# start of INFORMATION SUPPLIED

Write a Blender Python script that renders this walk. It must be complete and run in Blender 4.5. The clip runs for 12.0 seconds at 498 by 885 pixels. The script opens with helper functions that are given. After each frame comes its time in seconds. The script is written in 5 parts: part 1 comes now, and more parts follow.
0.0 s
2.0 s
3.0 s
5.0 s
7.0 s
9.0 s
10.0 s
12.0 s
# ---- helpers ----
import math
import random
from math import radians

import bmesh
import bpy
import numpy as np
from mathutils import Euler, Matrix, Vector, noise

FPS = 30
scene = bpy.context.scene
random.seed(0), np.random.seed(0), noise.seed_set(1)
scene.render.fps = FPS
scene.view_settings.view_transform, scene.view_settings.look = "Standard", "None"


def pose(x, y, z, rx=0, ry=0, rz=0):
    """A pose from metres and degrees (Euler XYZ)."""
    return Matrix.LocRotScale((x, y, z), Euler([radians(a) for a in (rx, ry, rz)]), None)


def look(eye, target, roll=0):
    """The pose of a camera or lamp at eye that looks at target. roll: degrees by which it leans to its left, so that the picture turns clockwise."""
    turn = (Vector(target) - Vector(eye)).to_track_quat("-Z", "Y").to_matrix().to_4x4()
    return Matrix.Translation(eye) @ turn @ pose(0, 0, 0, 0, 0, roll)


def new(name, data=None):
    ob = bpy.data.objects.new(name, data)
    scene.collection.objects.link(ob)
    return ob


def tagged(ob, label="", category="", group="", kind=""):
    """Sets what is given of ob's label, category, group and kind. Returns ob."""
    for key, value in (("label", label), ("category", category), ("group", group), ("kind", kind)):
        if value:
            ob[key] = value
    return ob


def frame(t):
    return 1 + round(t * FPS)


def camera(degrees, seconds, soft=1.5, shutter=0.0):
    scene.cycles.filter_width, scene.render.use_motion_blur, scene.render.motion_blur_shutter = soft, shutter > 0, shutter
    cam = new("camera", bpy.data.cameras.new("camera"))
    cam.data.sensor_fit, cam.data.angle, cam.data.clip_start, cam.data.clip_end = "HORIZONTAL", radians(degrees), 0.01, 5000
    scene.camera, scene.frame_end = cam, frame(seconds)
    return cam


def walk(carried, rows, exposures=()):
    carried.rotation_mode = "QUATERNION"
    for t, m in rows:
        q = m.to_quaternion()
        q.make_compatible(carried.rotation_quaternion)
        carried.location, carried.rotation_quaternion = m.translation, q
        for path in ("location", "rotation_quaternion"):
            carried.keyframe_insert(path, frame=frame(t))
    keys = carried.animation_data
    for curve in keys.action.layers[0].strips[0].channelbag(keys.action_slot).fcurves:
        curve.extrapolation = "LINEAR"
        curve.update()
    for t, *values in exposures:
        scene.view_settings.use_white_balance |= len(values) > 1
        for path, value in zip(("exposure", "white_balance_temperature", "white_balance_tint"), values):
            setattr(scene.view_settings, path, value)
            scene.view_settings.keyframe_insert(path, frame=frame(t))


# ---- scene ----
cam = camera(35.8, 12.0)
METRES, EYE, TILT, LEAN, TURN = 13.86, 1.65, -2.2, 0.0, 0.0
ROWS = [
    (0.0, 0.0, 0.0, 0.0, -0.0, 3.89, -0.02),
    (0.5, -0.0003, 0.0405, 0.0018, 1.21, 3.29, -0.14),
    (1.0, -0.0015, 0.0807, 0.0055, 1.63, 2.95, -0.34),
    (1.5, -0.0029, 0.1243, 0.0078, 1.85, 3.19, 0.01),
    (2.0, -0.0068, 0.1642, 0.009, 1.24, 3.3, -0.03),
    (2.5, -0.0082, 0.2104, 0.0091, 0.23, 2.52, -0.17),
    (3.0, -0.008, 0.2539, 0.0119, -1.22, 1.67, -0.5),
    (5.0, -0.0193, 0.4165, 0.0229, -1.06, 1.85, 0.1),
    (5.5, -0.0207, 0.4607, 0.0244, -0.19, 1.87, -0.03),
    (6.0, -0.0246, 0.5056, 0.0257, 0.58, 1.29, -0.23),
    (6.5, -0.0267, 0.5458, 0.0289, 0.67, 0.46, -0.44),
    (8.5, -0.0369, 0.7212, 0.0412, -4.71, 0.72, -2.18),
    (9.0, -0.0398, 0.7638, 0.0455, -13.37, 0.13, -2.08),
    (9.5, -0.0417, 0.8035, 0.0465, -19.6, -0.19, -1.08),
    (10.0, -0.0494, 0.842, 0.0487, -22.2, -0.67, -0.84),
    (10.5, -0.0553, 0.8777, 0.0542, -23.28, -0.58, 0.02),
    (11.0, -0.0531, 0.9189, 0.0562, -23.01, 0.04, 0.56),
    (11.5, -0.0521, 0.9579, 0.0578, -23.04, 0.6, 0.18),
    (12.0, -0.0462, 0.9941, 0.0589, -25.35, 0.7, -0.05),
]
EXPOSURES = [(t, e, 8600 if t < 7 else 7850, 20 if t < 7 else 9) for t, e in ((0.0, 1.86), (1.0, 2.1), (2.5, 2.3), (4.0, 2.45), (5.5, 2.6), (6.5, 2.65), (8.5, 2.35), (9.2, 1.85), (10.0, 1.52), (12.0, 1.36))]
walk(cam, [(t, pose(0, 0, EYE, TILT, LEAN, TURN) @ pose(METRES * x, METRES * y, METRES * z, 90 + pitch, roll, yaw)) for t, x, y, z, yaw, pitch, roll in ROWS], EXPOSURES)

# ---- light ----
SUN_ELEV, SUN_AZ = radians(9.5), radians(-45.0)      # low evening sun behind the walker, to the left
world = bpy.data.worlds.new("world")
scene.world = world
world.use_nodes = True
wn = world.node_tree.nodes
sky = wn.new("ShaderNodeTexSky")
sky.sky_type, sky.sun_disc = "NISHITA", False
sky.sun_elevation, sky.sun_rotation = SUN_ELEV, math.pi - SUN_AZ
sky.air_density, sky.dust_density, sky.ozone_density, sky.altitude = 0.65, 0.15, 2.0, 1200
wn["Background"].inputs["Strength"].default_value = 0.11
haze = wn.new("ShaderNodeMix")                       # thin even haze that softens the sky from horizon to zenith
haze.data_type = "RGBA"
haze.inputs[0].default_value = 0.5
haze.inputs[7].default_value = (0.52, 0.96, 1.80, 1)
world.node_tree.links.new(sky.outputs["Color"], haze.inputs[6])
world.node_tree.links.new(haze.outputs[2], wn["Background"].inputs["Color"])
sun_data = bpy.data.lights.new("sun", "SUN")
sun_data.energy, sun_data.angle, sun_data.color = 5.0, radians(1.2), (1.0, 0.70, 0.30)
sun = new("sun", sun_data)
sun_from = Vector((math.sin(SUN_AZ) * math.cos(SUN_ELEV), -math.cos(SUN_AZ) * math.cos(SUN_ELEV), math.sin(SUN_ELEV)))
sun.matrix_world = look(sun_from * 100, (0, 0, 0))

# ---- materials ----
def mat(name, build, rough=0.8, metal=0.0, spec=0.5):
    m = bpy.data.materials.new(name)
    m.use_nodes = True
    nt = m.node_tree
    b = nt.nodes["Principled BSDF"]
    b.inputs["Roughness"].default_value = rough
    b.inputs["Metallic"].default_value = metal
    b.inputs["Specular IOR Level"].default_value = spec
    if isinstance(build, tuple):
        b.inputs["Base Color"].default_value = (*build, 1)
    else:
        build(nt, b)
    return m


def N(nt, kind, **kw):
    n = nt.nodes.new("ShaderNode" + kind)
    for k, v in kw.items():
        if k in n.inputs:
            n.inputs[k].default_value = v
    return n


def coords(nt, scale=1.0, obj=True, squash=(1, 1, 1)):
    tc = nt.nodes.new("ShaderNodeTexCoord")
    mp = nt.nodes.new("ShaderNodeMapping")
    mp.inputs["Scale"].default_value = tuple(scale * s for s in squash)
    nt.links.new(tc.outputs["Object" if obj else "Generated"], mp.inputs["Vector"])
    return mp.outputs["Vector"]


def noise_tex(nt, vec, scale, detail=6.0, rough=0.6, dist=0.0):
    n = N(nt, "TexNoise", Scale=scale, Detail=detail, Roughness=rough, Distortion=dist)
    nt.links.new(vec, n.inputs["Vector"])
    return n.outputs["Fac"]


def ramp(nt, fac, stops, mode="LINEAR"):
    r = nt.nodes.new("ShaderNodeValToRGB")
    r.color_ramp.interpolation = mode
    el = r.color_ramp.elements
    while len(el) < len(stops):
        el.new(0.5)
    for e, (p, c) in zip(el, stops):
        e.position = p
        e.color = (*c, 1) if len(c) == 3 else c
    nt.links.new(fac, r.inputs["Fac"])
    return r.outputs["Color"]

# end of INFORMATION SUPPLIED

THE EXERCISE
Out of the data above, set down the lines from the one with "keys = carried.animation_data" to the one with "scene.view_settings.use_white_balance |= len(values)", both included, exactly as written and with no additions.

SOLUTION FOR THIS PROBLEM
    keys = carried.animation_data
    for curve in keys.action.layers[0].strips[0].channelbag(keys.action_slot).fcurves:
        curve.extrapolation = "LINEAR"
        curve.update()
    for t, *values in exposures:
        scene.view_settings.use_white_balance |= len(values) > 1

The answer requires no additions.